In audio engineering, Bode plots describe the frequency response of amplifiers, equalizers, and speaker systems. When you adjust the bass and treble knobs on a stereo, you’re reshaping the system’s Bode plot, boosting or cutting specific frequency ranges.

In industrial control, Bode plots help engineers tune feedback loops for everything from temperature controllers in manufacturing plants to cruise control in vehicles. The gain and phase margins visible on the plot tell the engineer how much room they have to increase responsiveness before the system starts overshooting or oscillating. Tightening a control loop too aggressively shows up clearly on the Bode plot as shrinking margins, giving a visual warning before problems occur in the real system.

How to Create a Bode Plot

If you’re working with a known mathematical model (a transfer function), you can sketch a Bode plot by hand using the asymptotic rules described above: identify each pole and zero, mark their break frequencies, and draw straight-line segments with the appropriate slopes. The magnitude plot starts at the system’s DC gain (its gain at zero frequency) and changes slope at each break frequency. The phase plot transitions in the regions around each break frequency.
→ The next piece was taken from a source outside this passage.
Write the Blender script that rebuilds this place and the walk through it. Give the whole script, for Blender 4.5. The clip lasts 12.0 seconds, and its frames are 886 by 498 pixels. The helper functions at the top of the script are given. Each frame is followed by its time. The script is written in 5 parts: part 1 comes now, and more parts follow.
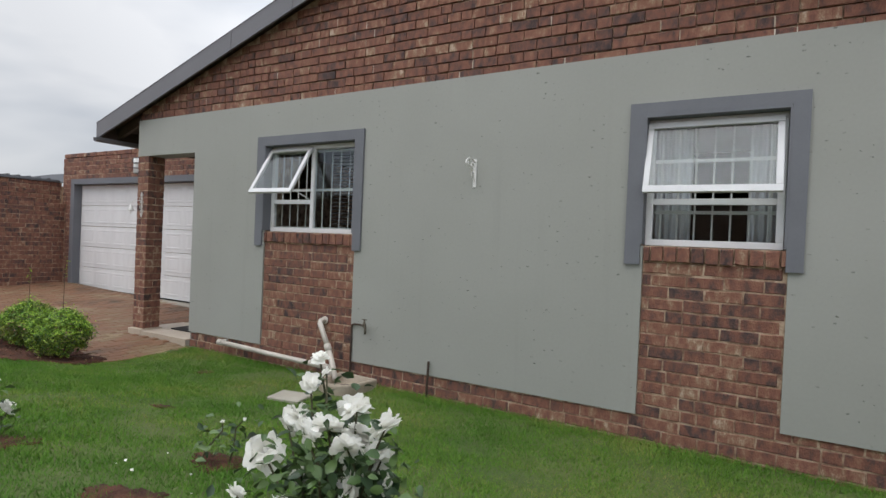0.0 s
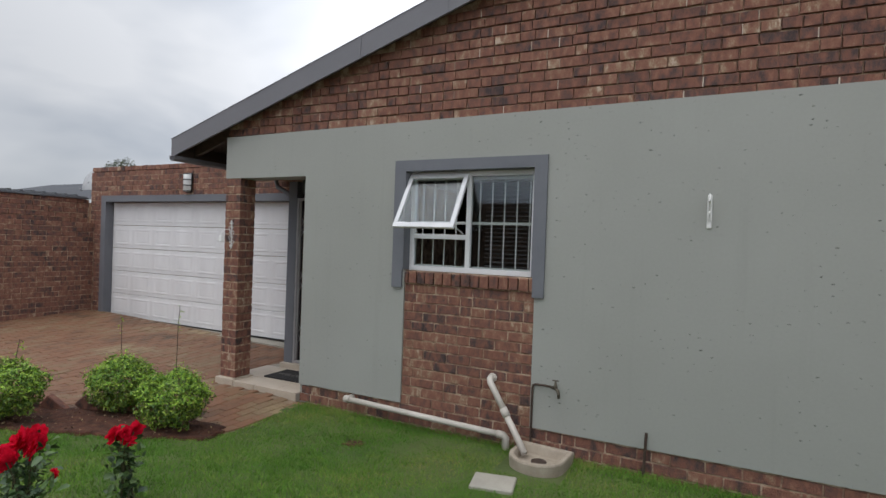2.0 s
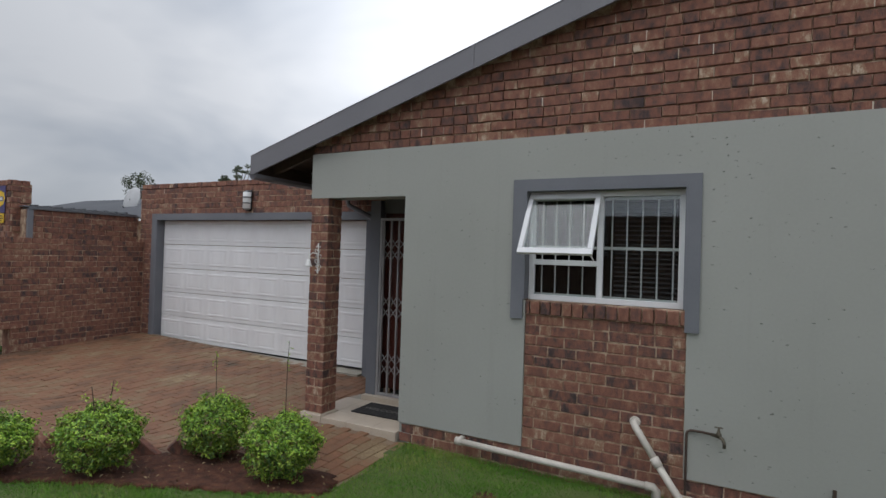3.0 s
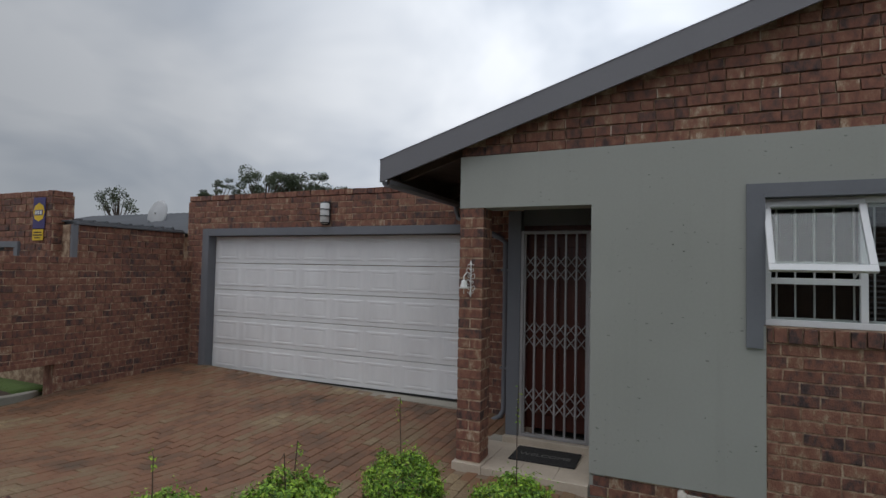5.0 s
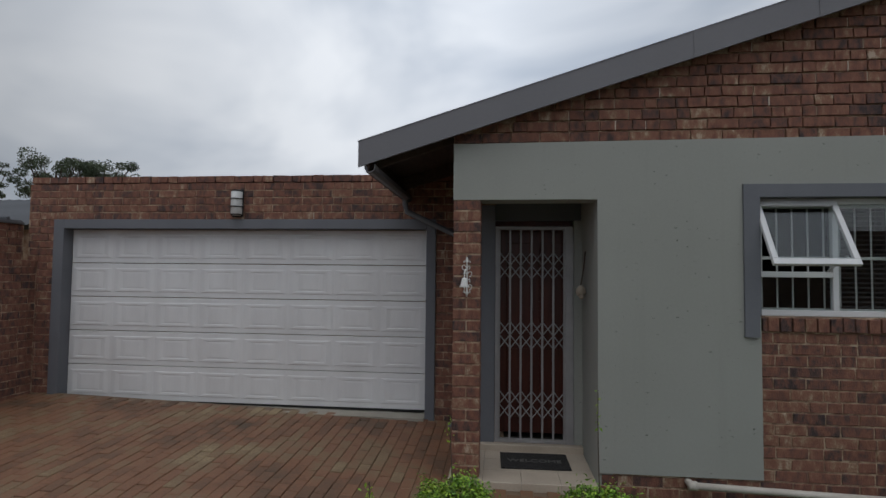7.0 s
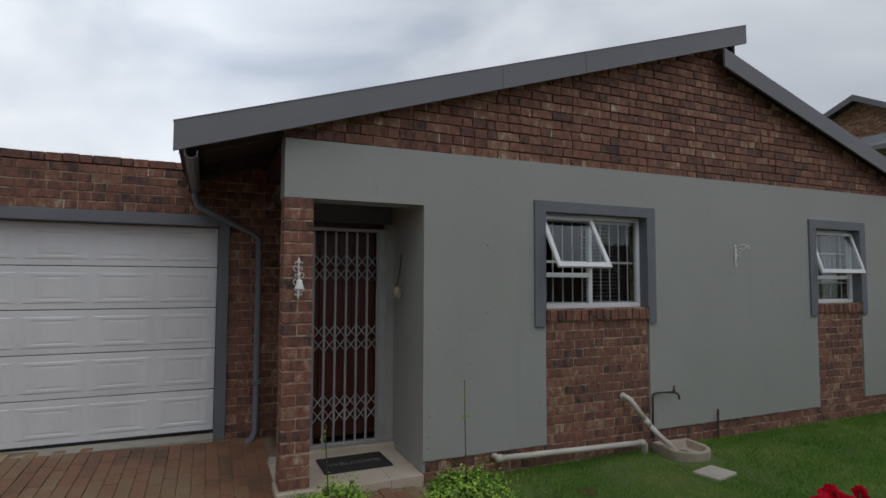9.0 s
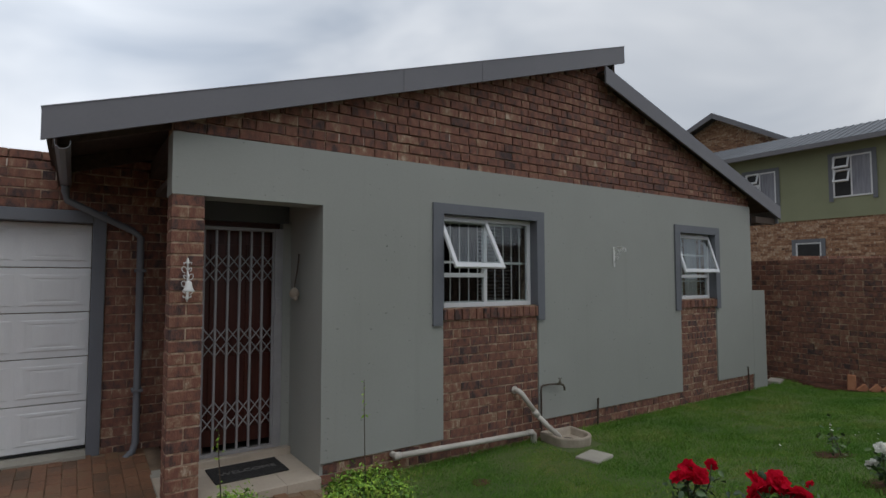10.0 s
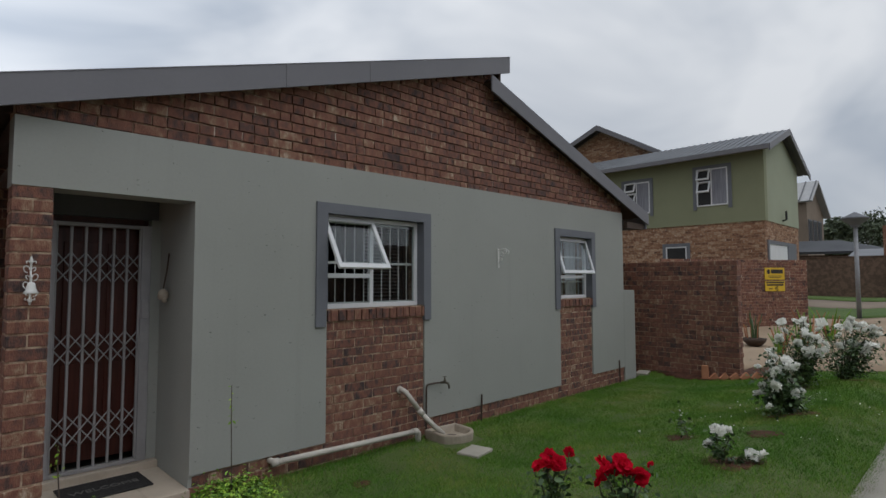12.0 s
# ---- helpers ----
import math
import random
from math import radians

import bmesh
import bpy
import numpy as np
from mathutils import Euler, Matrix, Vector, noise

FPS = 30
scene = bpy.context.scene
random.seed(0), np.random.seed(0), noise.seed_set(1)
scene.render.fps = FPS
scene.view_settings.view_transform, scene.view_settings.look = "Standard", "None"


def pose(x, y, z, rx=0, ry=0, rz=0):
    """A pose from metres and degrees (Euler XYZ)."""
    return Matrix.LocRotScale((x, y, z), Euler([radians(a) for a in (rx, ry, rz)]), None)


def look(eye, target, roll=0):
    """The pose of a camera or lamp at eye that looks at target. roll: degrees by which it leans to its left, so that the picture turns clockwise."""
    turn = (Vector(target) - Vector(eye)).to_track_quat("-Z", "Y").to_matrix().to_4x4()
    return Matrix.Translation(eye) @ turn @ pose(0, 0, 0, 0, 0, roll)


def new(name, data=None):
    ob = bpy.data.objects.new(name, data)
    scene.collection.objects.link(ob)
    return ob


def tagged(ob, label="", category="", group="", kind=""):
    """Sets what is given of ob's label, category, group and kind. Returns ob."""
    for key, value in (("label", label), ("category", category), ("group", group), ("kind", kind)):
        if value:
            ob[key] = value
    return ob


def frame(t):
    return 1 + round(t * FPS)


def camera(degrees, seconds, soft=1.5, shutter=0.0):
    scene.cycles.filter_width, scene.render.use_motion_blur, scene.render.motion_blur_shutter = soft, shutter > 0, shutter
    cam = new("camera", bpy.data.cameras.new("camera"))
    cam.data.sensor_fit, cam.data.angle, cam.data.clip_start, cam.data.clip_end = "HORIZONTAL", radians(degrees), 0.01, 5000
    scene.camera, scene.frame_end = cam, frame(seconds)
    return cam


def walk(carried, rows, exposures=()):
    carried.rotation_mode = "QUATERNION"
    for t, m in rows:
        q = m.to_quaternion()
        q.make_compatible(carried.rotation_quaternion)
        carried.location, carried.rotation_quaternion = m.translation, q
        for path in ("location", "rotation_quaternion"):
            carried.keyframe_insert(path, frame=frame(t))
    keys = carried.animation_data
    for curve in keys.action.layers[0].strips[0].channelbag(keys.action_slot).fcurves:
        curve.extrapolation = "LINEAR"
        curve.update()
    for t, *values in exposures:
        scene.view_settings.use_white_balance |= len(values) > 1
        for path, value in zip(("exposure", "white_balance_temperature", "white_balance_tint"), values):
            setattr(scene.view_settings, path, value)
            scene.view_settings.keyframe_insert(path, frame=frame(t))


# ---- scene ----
cam = camera(78.50, 12.0)
PATH = [
    (0, (6.891, -4.090, 1.210), (5.899, -2.353, 1.186), 2.44),
    (0.5, (6.426, -4.144, 1.275), (5.466, -2.390, 1.238), 2.17),
    (1, (5.931, -4.189, 1.348), (5.001, -2.419, 1.320), 2.23),
    (1.5, (5.424, -4.244, 1.426), (4.515, -2.463, 1.401), 2.20),
    (2, (4.891, -4.283, 1.502), (3.989, -2.497, 1.485), 2.05),
    (2.5, (4.349, -4.316, 1.564), (3.429, -2.540, 1.560), 1.83),
    (3, (3.815, -4.338, 1.604), (2.890, -2.565, 1.626), 1.83),
    (3.5, (3.290, -4.359, 1.628), (2.375, -2.581, 1.675), 1.58),
    (5.5, (1.437, -4.419, 1.585), (0.694, -2.564, 1.670), 1.10),
    (6, (1.066, -4.407, 1.574), (0.459, -2.504, 1.659), 0.88),
    (6.5, (0.713, -4.388, 1.563), (0.286, -2.436, 1.653), 0.74),
    (8.5, (-0.392, -4.180, 1.513), (0.165, -2.262, 1.623), 0.23),
    (9, (-0.515, -4.217, 1.515), (0.278, -2.384, 1.631), 0.20),
    (9.5, (-0.570, -4.251, 1.522), (0.414, -2.513, 1.634), 0.16),
    (10, (-0.556, -4.265, 1.529), (0.565, -2.613, 1.641), -0.06),
    (10.5, (-0.526, -4.288, 1.531), (0.688, -2.702, 1.643), -0.19),
    (11, (-0.497, -4.319, 1.529), (0.790, -2.792, 1.641), -0.21),
    (11.5, (-0.469, -4.351, 1.527), (0.880, -2.879, 1.639), -0.13),
    (12, (-0.443, -4.380, 1.522), (0.956, -2.956, 1.638), -0.13),
]
EXPOSURES = [(0.0, -0.08, 6500, 11), (1.5, -0.16, 6450, 11), (2.5, -0.41, 6350, 11), (3.5, -0.63, 6300, 11), (5.5, -1.11, 6300, 10), (6.5, -1.23, 6300, 10), (8.5, -1.14, 6300, 10), (9.5, -1.08, 6300, 10), (12.0, -0.97, 6350, 10)]
walk(cam, [(t, look(eye, target, roll)) for t, eye, target, roll in PATH], EXPOSURES)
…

In practice, most engineers use software. MATLAB, Python (with libraries like scipy and matplotlib), and various online tools can generate precise Bode plots from a transfer function in seconds. For physical systems where you don’t have a mathematical model, you can measure the Bode plot directly by feeding in sine waves at different frequencies, recording the output amplitude and timing shift at each one, and plotting the results. Instruments called frequency response analyzers automate this process.

Whether sketched on paper or generated by software, the resulting pair of curves gives you the same insight: exactly how your system treats every frequency it might encounter.